— start —

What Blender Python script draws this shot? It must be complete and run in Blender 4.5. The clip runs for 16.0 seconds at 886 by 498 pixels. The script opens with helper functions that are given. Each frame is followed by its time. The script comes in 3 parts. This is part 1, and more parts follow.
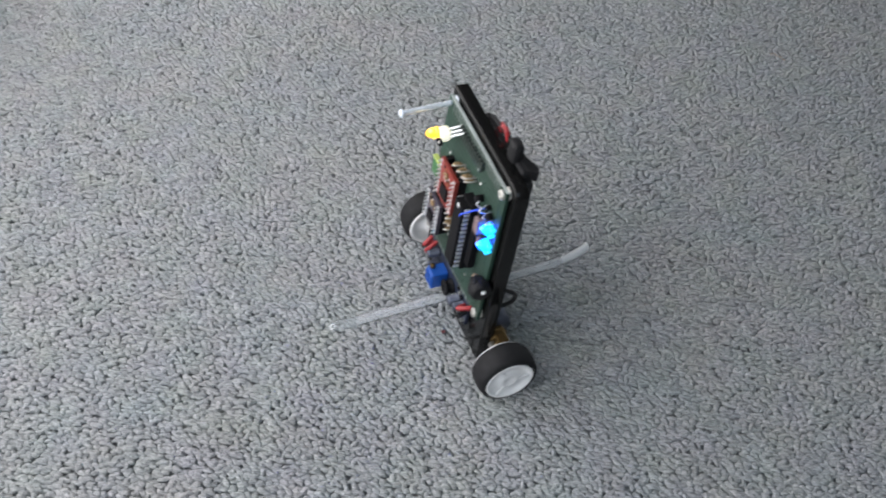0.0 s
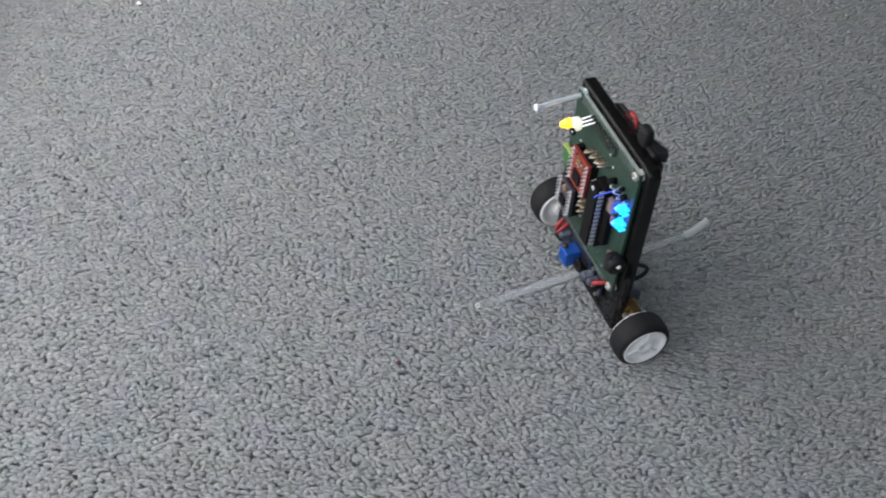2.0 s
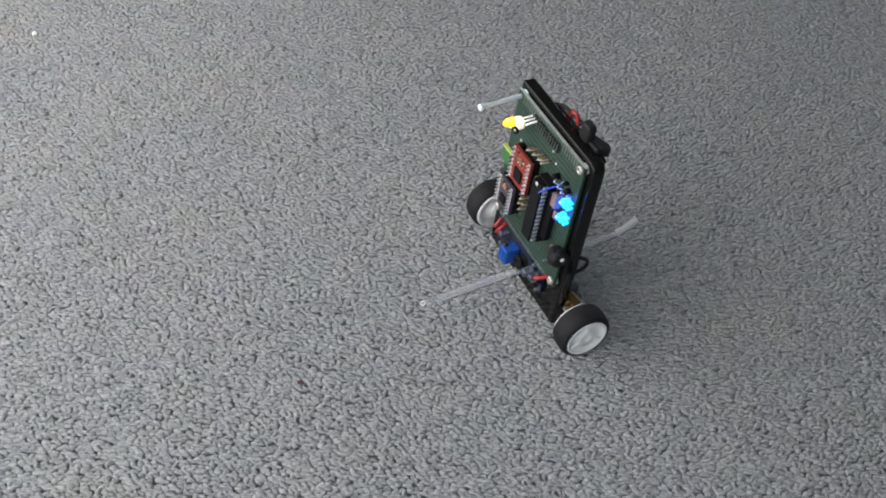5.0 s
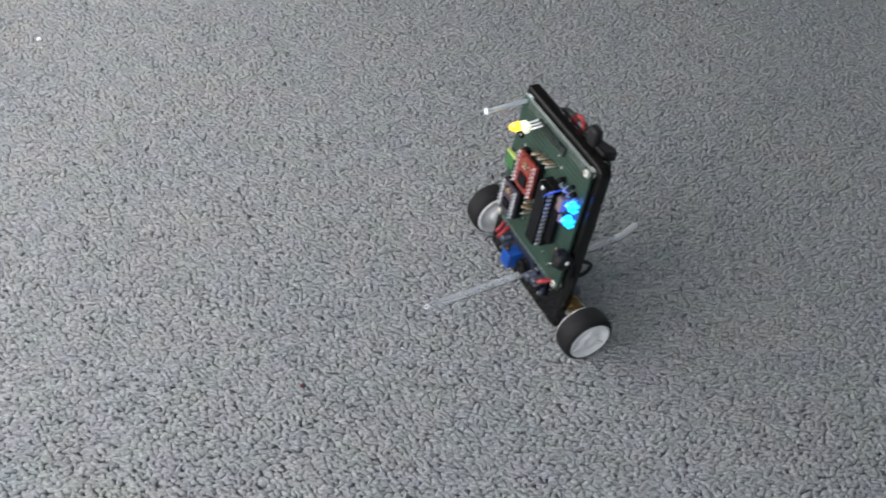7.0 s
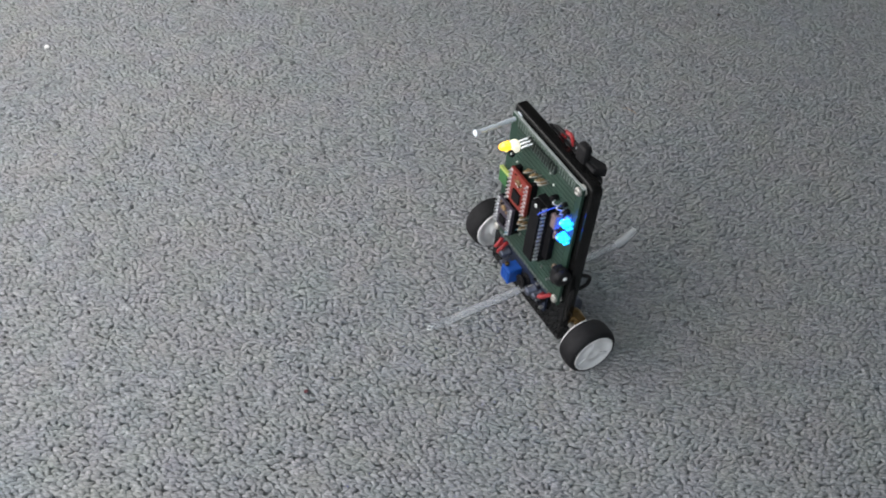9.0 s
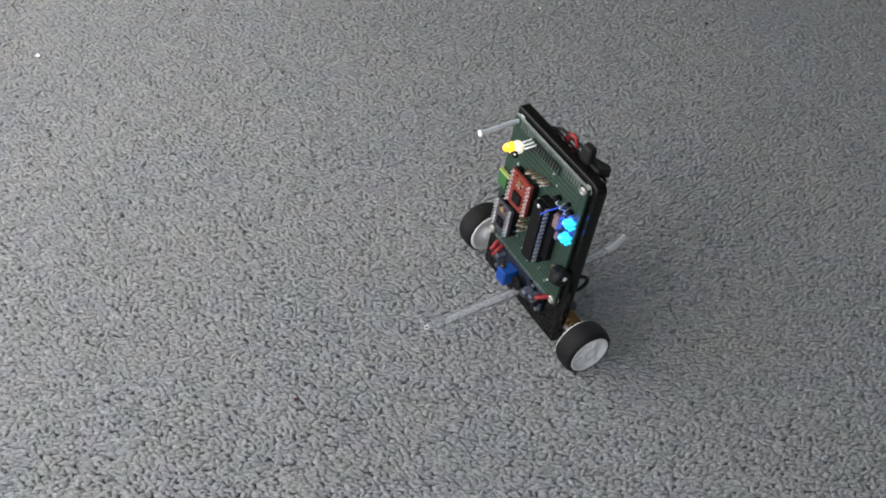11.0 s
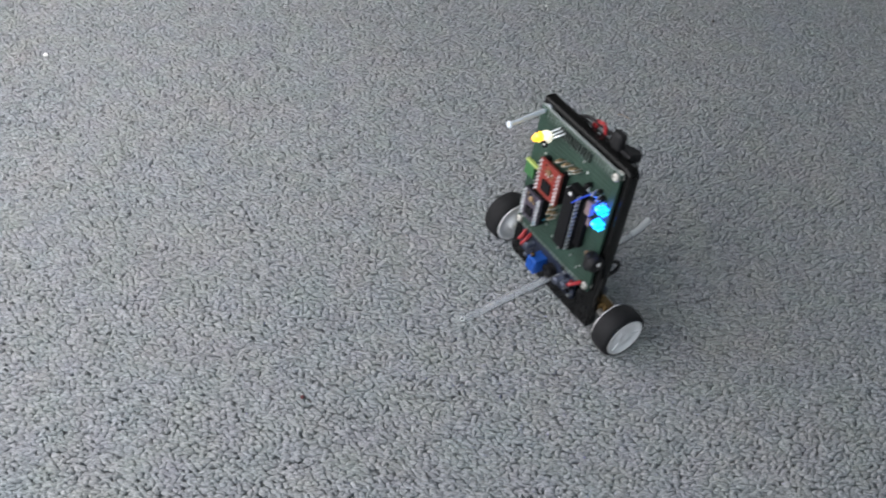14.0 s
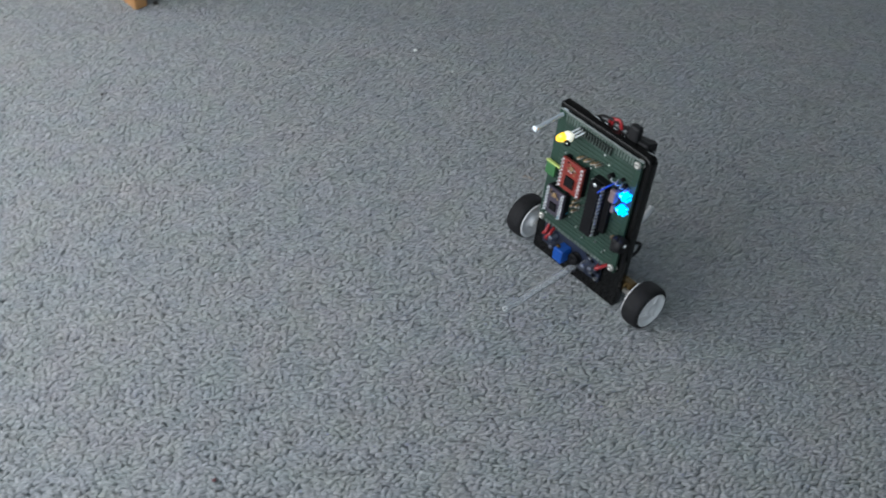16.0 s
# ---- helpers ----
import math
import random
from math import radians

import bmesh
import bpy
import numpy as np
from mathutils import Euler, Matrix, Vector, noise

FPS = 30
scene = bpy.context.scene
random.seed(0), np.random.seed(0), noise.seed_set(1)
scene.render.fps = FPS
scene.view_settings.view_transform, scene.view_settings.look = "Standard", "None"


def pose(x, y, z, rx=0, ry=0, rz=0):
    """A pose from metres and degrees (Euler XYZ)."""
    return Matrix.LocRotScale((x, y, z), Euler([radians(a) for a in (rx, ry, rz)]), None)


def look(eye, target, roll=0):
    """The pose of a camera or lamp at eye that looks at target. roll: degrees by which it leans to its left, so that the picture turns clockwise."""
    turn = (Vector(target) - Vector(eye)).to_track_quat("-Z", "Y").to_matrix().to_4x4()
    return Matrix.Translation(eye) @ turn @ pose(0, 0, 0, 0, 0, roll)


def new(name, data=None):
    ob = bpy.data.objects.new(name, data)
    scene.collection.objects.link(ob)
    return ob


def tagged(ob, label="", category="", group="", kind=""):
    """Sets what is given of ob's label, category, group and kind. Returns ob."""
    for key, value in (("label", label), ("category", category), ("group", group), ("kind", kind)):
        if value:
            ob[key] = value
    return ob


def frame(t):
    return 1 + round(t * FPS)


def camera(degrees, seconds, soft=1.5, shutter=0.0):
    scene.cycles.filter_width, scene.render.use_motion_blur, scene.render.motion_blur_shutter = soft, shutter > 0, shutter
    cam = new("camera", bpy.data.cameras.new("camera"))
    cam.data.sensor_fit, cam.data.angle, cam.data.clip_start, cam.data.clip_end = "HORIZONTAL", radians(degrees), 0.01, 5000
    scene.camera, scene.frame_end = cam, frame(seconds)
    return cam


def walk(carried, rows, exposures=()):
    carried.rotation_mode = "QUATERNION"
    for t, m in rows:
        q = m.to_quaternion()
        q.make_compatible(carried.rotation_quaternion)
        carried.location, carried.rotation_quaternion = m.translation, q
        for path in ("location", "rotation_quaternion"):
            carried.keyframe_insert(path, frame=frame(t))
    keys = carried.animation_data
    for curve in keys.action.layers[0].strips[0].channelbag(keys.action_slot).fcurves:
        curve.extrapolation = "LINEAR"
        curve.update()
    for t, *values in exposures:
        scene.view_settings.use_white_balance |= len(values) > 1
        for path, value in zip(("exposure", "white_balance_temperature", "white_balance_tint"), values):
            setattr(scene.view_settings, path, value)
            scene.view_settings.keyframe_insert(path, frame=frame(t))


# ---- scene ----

— end —

Retype the whole listing exactly and leave the pictures out.

What Blender Python script draws this shot? It must be complete and run in Blender 4.5. The clip runs for 16.0 seconds at 886 by 498 pixels. The script opens with helper functions that are given. Each frame is followed by its time. The script comes in 3 parts. This is part 1, and more parts follow.
0.0 s
2.0 s
5.0 s
7.0 s
9.0 s
11.0 s
14.0 s
16.0 s
# ---- helpers ----
import math
import random
from math import radians

import bmesh
import bpy
import numpy as np
from mathutils import Euler, Matrix, Vector, noise

FPS = 30
scene = bpy.context.scene
random.seed(0), np.random.seed(0), noise.seed_set(1)
scene.render.fps = FPS
scene.view_settings.view_transform, scene.view_settings.look = "Standard", "None"


def pose(x, y, z, rx=0, ry=0, rz=0):
    """A pose from metres and degrees (Euler XYZ)."""
    return Matrix.LocRotScale((x, y, z), Euler([radians(a) for a in (rx, ry, rz)]), None)


def look(eye, target, roll=0):
    """The pose of a camera or lamp at eye that looks at target. roll: degrees by which it leans to its left, so that the picture turns clockwise."""
    turn = (Vector(target) - Vector(eye)).to_track_quat("-Z", "Y").to_matrix().to_4x4()
    return Matrix.Translation(eye) @ turn @ pose(0, 0, 0, 0, 0, roll)


def new(name, data=None):
    ob = bpy.data.objects.new(name, data)
    scene.collection.objects.link(ob)
    return ob


def tagged(ob, label="", category="", group="", kind=""):
    """Sets what is given of ob's label, category, group and kind. Returns ob."""
    for key, value in (("label", label), ("category", category), ("group", group), ("kind", kind)):
        if value:
            ob[key] = value
    return ob


def frame(t):
    return 1 + round(t * FPS)


def camera(degrees, seconds, soft=1.5, shutter=0.0):
    scene.cycles.filter_width, scene.render.use_motion_blur, scene.render.motion_blur_shutter = soft, shutter > 0, shutter
    cam = new("camera", bpy.data.cameras.new("camera"))
    cam.data.sensor_fit, cam.data.angle, cam.data.clip_start, cam.data.clip_end = "HORIZONTAL", radians(degrees), 0.01, 5000
    scene.camera, scene.frame_end = cam, frame(seconds)
    return cam


def walk(carried, rows, exposures=()):
    carried.rotation_mode = "QUATERNION"
    for t, m in rows:
        q = m.to_quaternion()
        q.make_compatible(carried.rotation_quaternion)
        carried.location, carried.rotation_quaternion = m.translation, q
        for path in ("location", "rotation_quaternion"):
            carried.keyframe_insert(path, frame=frame(t))
    keys = carried.animation_data
    for curve in keys.action.layers[0].strips[0].channelbag(keys.action_slot).fcurves:
        curve.extrapolation = "LINEAR"
        curve.update()
    for t, *values in exposures:
        scene.view_settings.use_white_balance |= len(values) > 1
        for path, value in zip(("exposure", "white_balance_temperature", "white_balance_tint"), values):
            setattr(scene.view_settings, path, value)
            scene.view_settings.keyframe_insert(path, frame=frame(t))


# ---- scene ----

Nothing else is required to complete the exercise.